Summary
In Gideon v. Superior Court, 141 Cal.App.2d 640 [ 297 P.2d 84], it is said: "Inasmuch as the order specified in the affidavit did not direct that petitioner do anything, the petitioner could not, by failing to act, be in contempt of it.
Summary of this case from Farnham v. Superior CourtOpinion
Docket No. 21737.
May 18, 1956.
PROCEEDING in prohibition to restrain the Superior Court of Los Angeles County from enforcing a contempt order. Writ granted.
George D. Gideon, 3rd, in pro. per., for Petitioner.
Harold W. Kennedy, County Counsel, for Respondent.
Hahn, Ross Saunders and E. Loyd Saunders for Real Party in Interest.
Petitioner seeks writ of prohibition to restrain respondent court from executing an order sentencing him to jail for five days and to pay a fine of $250, and in the event he fails to pay the fine to serve one day in jail for each $2.00 of the amount he fails to pay.

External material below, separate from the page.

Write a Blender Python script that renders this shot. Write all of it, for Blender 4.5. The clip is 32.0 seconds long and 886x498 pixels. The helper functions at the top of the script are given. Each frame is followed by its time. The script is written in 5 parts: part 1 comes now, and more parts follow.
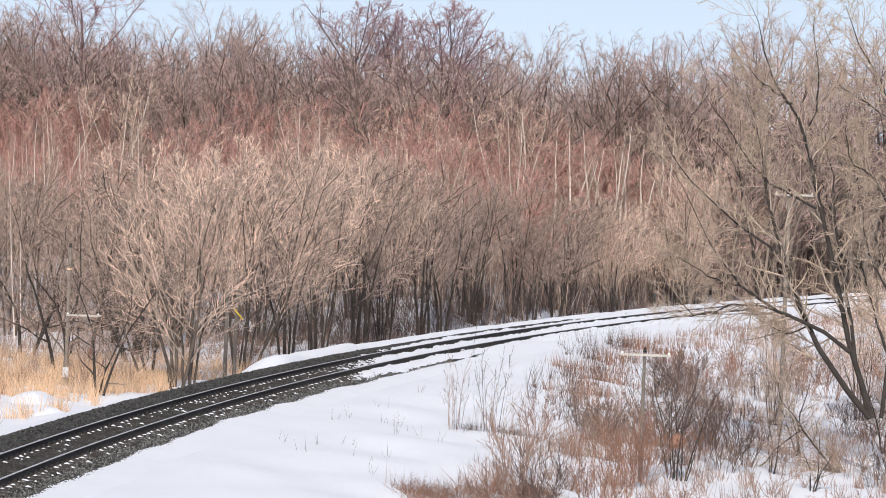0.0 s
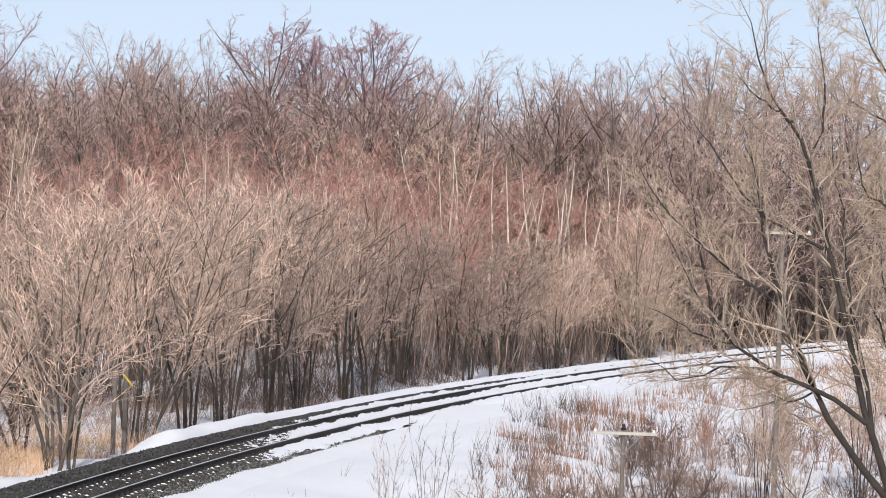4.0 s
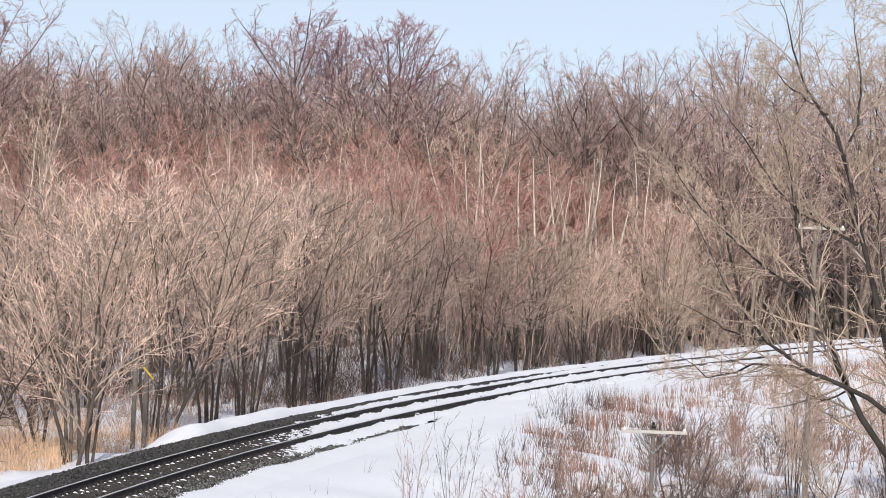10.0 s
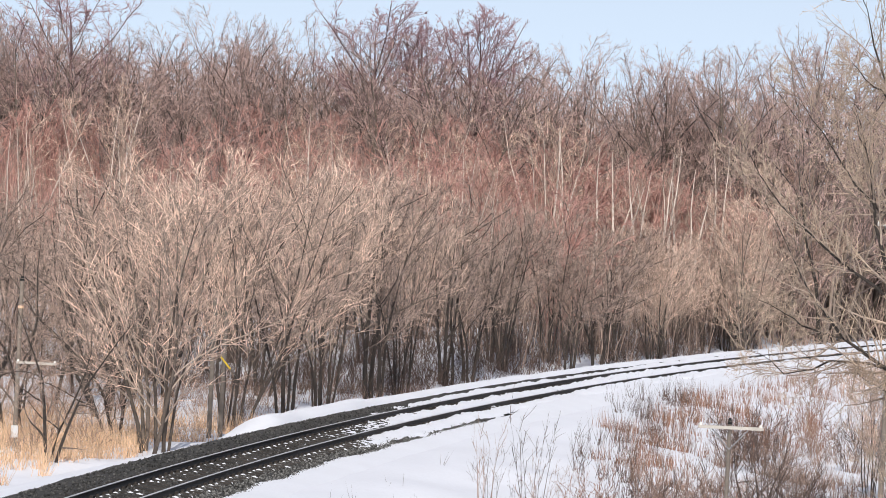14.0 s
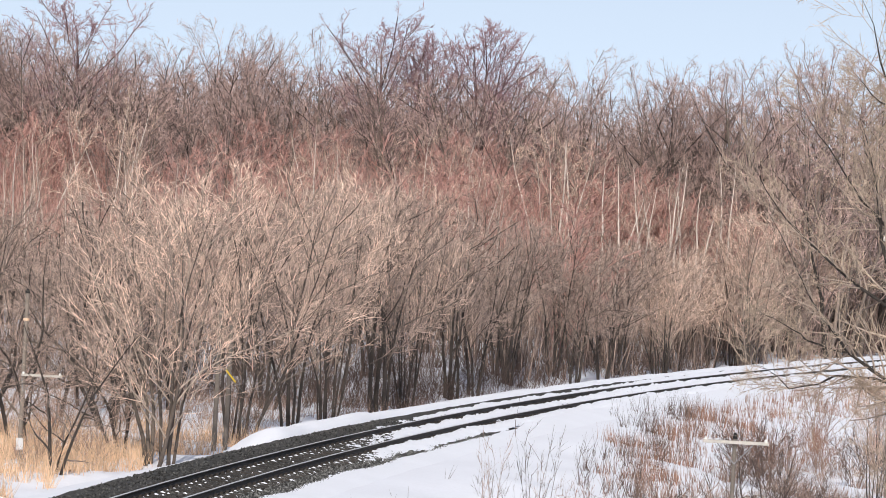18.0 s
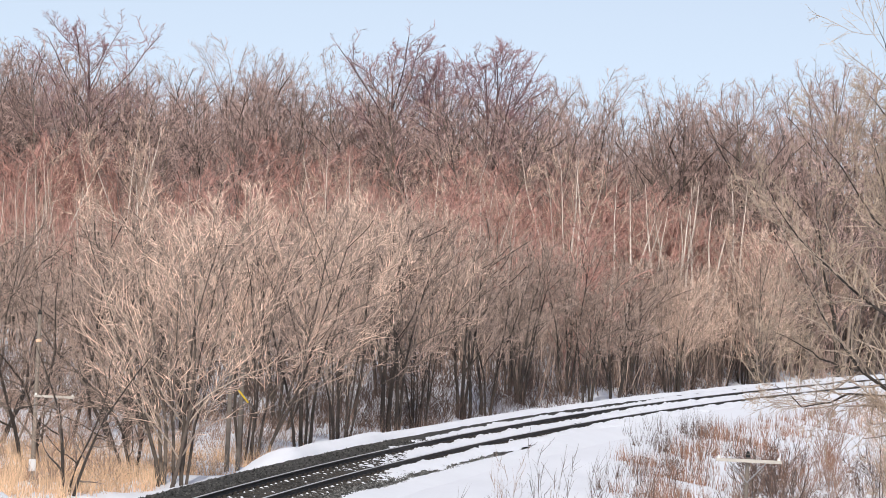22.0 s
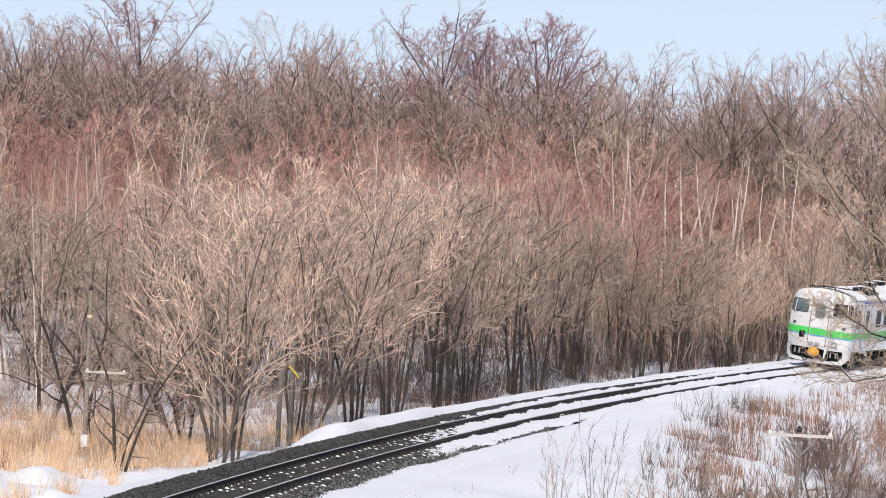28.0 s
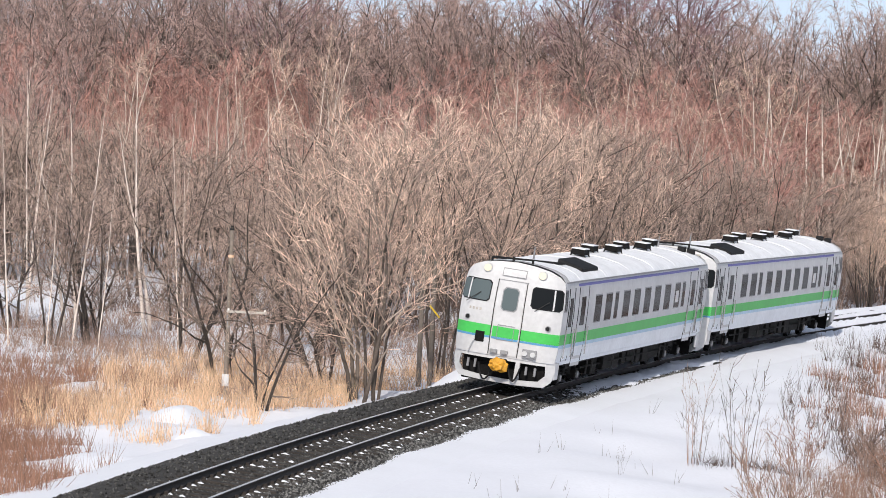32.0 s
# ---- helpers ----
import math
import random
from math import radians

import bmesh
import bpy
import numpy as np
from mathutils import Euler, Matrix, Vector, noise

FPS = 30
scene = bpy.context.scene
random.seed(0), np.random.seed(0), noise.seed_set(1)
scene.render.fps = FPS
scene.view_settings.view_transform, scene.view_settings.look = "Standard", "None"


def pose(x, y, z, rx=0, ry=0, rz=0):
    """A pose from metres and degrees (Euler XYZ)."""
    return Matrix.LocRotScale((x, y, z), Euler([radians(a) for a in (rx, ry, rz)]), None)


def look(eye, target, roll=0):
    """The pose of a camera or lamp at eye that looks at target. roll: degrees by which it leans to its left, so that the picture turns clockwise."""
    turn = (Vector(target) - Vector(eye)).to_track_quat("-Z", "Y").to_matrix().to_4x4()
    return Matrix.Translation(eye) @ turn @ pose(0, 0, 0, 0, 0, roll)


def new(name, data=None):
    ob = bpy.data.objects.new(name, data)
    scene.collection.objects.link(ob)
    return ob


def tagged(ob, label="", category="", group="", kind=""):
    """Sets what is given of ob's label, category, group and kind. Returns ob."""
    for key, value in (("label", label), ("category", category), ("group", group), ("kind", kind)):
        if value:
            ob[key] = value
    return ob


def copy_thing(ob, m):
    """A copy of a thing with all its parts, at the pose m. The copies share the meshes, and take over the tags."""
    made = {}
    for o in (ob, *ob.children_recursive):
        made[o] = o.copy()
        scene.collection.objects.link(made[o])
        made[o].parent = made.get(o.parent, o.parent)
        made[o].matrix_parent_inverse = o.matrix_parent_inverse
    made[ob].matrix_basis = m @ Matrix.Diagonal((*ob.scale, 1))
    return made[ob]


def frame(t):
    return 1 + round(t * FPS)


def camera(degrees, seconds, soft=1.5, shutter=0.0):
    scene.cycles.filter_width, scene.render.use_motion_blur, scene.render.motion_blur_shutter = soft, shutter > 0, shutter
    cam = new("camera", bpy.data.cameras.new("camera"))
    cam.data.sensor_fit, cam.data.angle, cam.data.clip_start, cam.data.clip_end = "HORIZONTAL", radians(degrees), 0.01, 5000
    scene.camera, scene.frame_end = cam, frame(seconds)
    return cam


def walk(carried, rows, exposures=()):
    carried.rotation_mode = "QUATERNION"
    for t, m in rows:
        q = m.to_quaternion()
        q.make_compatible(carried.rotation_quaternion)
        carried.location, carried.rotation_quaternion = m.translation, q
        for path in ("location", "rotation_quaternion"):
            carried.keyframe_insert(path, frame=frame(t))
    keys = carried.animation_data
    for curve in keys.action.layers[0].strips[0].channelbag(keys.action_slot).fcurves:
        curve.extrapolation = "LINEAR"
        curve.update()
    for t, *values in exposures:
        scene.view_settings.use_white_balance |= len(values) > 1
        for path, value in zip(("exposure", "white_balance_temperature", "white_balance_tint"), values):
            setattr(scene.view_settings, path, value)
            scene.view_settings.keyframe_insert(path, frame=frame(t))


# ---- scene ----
cam = camera(13.27, 32.0, soft=0.85)
PATH = [
    (0, 0, -24.393, 7.848, 88.488, -2.359, -0.327),
    (0.5, 0, -24.301, 7.846, 88.538, -1.844, -0.468),
    (1, 0, -24.329, 7.847, 88.445, -1.588, -0.488),
    (1.5, 0, -24.443, 7.849, 88.378, -1.408, -0.549),
    (2, 0, -24.438, 7.849, 88.423, -1.456, -0.678),
    (2.5, 0, -24.392, 7.848, 88.567, -1.587, -0.819),
    (3, 0, -24.183, 7.844, 88.802, -1.737, -0.985),
    (3.5, 0, -15.45, 7.699, 89.025, -1.826, -1.205),
    (4, 0, -2.03, 7.477, 89.202, -1.906, -1.519),
    (4.5, 0, 0, 7.443, 89.23, -2.027, -1.687),
    (6.5, 0, 0, 7.443, 89.081, -2.13, -1.567),
    (7, 0, 0, 7.443, 89.08, -2.107, -1.551),
    (7.5, 0, 0, 7.443, 89.037, -2.137, -1.528),
    (8, 0, 0, 7.443, 88.963, -2.108, -1.461),
    (8.5, 0, 0, 7.443, 88.923, -2.121, -1.372),
    (9, 0, 0, 7.443, 88.951, -2.124, -1.292),
    (9.5, 0, 0, 7.443, 89.018, -2.169, -1.227),
    (10, 0, 0, 7.443, 89.085, -2.279, -1.143),
    (10.5, 0, 0, 7.443, 89.109, -2.432, -0.953),
    (11, 0, 0, 7.443, 89.094, -2.584, -0.679),
    (11.5, 0, 0, 7.443, 89.071, -2.758, -0.327),
    (12, 0, 0, 7.443, 89.06, -2.884, -0.068),
    (12.5, 0, 0, 7.443, 89.071, -2.959, 0.048),
    (13, 0, 0, 7.443, 89.047, -2.984, 0.048),
    (13.5, 0, 0, 7.443, 88.989, -2.994, 0.027),
    (14, 0, 0, 7.443, 88.922, -2.906, 0.044),
    (14.5, 0, 0, 7.443, 88.878, -2.889, 0.081),
    (16.5, 0, 0, 7.443, 88.988, -2.969, 0.081),
    (17, 0, 0, 7.443, 89.091, -3.012, 0.062),
    (17.5, 0, 0, 7.443, 89.139, -3.057, 0.082),
    (18, 0, 0, 7.443, 89.124, -3.075, 0.131),
    (18.5, 0, 0, 7.443, 89.101, -3.088, 0.19),
    (19, 0, 0, 7.443, 89.135, -3.066, 0.227),
    (19.5, 0, 0, 7.443, 89.187, -3.055, 0.255),
    (20, 0, 0, 7.443, 89.264, -3.023, 0.245),
    (20.5, 0, 0, 7.443, 89.317, -3.049, 0.223),
    (21, 0, 0, 7.443, 89.363, -3.006, 0.184),
    (21.5, 0, 0, 7.443, 89.401, -2.919, 0.204),
    (22, 0, 0, 7.443, 89.409, -2.852, 0.308),
    (22.5, 0, 0, 7.443, 89.435, -2.738, 0.51),
    (23, 0, 0, 7.443, 89.44, -2.666, 0.771),
    (23.5, 0, 0, 7.443, 89.397, -2.561, 0.979),
    (24, 0, 0, 7.443, 89.282, -2.488, 1.069),
    (24.5, 0, 0, 7.443, 89.06, -2.499, 1.064),
    (26.5, 0, 0, 7.443, 88.936, -2.765, 0.943),
    (27, 0, 0, 7.443, 88.985, -2.689, 0.99),
    (27.5, 0, 0, 7.443, 89.008, -2.698, 1.032),
    (28, 0, 0, 7.443, 88.999, -2.726, 1.069),
    (28.5, 0, 0, 7.443, 88.979, -2.836, 1.133),
    (29, 0, 0, 7.443, 88.911, -2.865, 1.224),
    (29.5, 0, 0, 7.443, 88.777, -2.89, 1.354),
    (30, 0, 0, 7.443, 88.56, -2.743, 1.538),
    (30.5, 0, 0, 7.443, 88.317, -2.643, 1.772),
    (31, 0, 0, 7.443, 88.126, -2.514, 2.112),
    (31.5, 0, 0, 7.443, 87.998, -2.58, 2.606),
    (32, 0, 0, 7.443, 87.997, -2.661, 3.18),
]
walk(cam, [(t, pose(x, y, z, rx, ry, rz)) for t, x, y, z, rx, ry, rz in PATH])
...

Petitioner is the defendant in an action for divorce. At the conclusion of the trial on July 7, 1955, the court orally announced its decision, and the clerk entered the following synopsis thereof:
"After argument, interlocutory judgment of divorce is granted. . . . Defendant is ordered to pay plaintiff through the Court Trustee $50.00 monthly for the support of each of the minor children, and for the support of the plaintiff $100.00 per month for a period of 1 year, and $70.00 thereafter or until further order of Court. Defendant is ordered to pay plaintiff's attorneys fees in the sum of $1250.00 payable $50.00 per month, and $267.64 cost payable $10.00 per month. . . . Findings and judgment are to be prepared by attorney for plaintiff."
Findings of fact and conclusions of law and an interlocutory decree of divorce were filed on October 6, 1955, and that decree was entered the following day. The decree ordered the payments of alimony and for child support in the amounts stated by the court at the conclusion of the trial; but ordered them to commence on August 1, 1955, and to be thereafter paid on the 1st of each month. It did not follow the court's oral decision, as reflected in the minutes, as to attorney's fees, but it reduced the additional fees allowed to $950 and made them payable at the rate of $50 per month, commencing August 1, 1955.
On December 7, 1955, the respondent court issued an order requiring petitioner to show cause why he should not be adjudged guilty of contempt for willfully disobeying "the Order heretofore made on the 7th day of July 1955, and entered October 7, 1955."
This order referred to and was based upon the affidavit of the plaintiff in the action. In this affidavit the plaintiff averred that "on July 7, 1955, entered Oct. 7, 1955 . . . the . . . Court made its Order" requiring the payments of alimony, child support, and attorney's fees heretofore mentioned, and averred that petitioner was in default in the payments claimed to be due on August 1 to December 1, both inclusive, except that petitioner had paid on account of child support the total sum of $225. She further averred petitioner's ability to pay.
Neither the order to show cause nor the affidavit contains any mention of the interlocutory decree. The matter was heard before a commissioner who made a written recommendation to the court. This recommendation was adopted by the court, and constitutes the judgment of contempt. It reads, in part, as follows: "The court finds that the defendant had knowledge of the order of July 7, 1955, entered October 7, 1955; that the defendant had the ability to comply with said order of court; that the defendant failed to comply with said order of court; and that his failure to comply was wilful. The defendant is therefore adjudged in contempt of court . . ."
[1a] The facts we have recited make it evident that the court was without jurisdiction to adjudge petitioner in contempt of an order of that court.
Petitioner was not charged by the affidavit or found by the court to be in contempt of the interlocutory decree. He was only charged with a contempt of the order of July 7, 1955. This order did not direct the petitioner to do anything. It was merely the clerk's synopsis of the court's oral pronouncement of its conclusions, its order for judgment, and its direction that findings of fact and conclusions of law, and a decree be drafted by plaintiff's counsel. [2] Until these were drafted and signed and filed, the court retained entire control of the matter and could have, of its own motion and without notice or further hearing, changed its conclusions and ordered an entirely different judgment ( Reimer v. Firpo, 94 Cal.App.2d 798, 800 [ 212 P.2d 23]).
[1b] Inasmuch as the order specified in the affidavit did not direct that petitioner do anything, the petitioner could not, by failing to act, be in contempt of it. The affidavit, therefore, was wholly insufficient to clothe the respondent court with jurisdiction to adjudge petitioner in contempt ( Warner v. Superior Court, 126 Cal.App.2d 821, 824 [ 273 P.2d 89]).
Let a peremptory writ of prohibition issue.
White, P.J., and Doran, J., concurred.